Pengurus LF PBNU Ma'rufin Sudibyo menjelaskan bahwa gelombang panas adalah saat satu kawasan yang terletak di lintang menengah-tinggi dan bersifat kontinental (dikelilingi daratan luas) mengalami inversi atmosferik pada lapisan-lapisan udara di atasnya.
"Normalnya, udara yang paling dekat dengan paras bumi adalah yang paling hangat. Berangsur-angsur suhu udara mendingin seiring naiknya ketinggian mengikuti gradien suhu atmosfer. Demikian pula tekanan udara, berangsur-angsur berkurang seiring naiknya ketinggian. Pola ini memungkinkan udara bergerak atau bersirkulasi," kata Sudibyo kepada NU Online, Jumat (3/5/2024).
Dalam konteks regional, Sudibyo menjelaskan dalam ukuran normal udara akan membumbung ke atas dari kawasan tropis/khatulistiwa. Selanjutnya bergerak mendatar ke arah kedua kutub Bumi, baik ke utara maupun ke selatan.
Dan di kawasan subtropis (khususnya di sekitar garis lintang 25° LU/LS), aliran udara ini kembali menurun menuju poros Bumi untuk kemudian bergerak mendatar kembali ke arah khatulistiwa sebagai angin pasat.
"Sirkulasi ini disebut sirkulasi hadley (Sel sirkulasi yang membentang dari garis khatulistiwa hingga 30° utara dan selatan), yang sangat penting artinya bagi pembentukan awan dan hujan," jelas Sudibyo.
Dalam kondisi abnormal, Sudibyo menjelaskan di daerah subtropik (lintang menengah hingga tinggi) yang kontinental (dikelilingi daratan luas) dapat terbentuk inversi atmosferik akibat gangguan sirkulasi hadley. Pada lapisan udara di ketinggian 3-8 km justru memiliki tekanan udara lebih tinggi dibanding lapisan di bawahnya, hingga membentuk 'sungkup' tekanan.
Sebagai akibatnya udara yang mengalir turun justru menghangat dan mengering secara adiabatis. Sehingga menghambat sirkulasi udara dan menghalangi pembentukan awan.

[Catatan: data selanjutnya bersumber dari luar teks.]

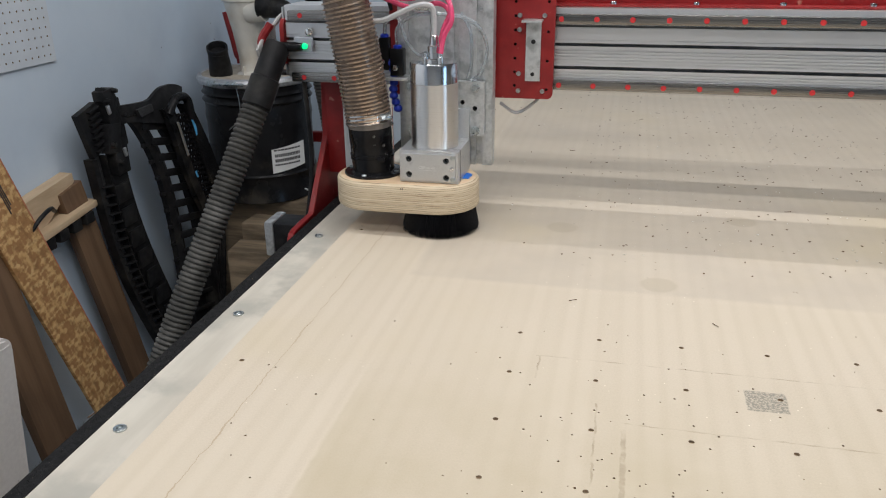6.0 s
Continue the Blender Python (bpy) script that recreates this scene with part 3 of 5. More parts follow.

Sangat kurangnya jumlah awan di daerah itu menyebabkan sinar Matahari langsung menerpa paras Bumi, sehingga suhu udara lebih hangat lagi.
"Saat udara lebih hangat, maka tekanannya lebih kecil. Hal ini berakibat pada berhembusnya angin permukaan yang lebih hangat dan kering dari kawasan gurun menuju kawasan tersebut. Kombinasi ketiga faktor inilah yang menghasilkan gelombang panas," terangnya.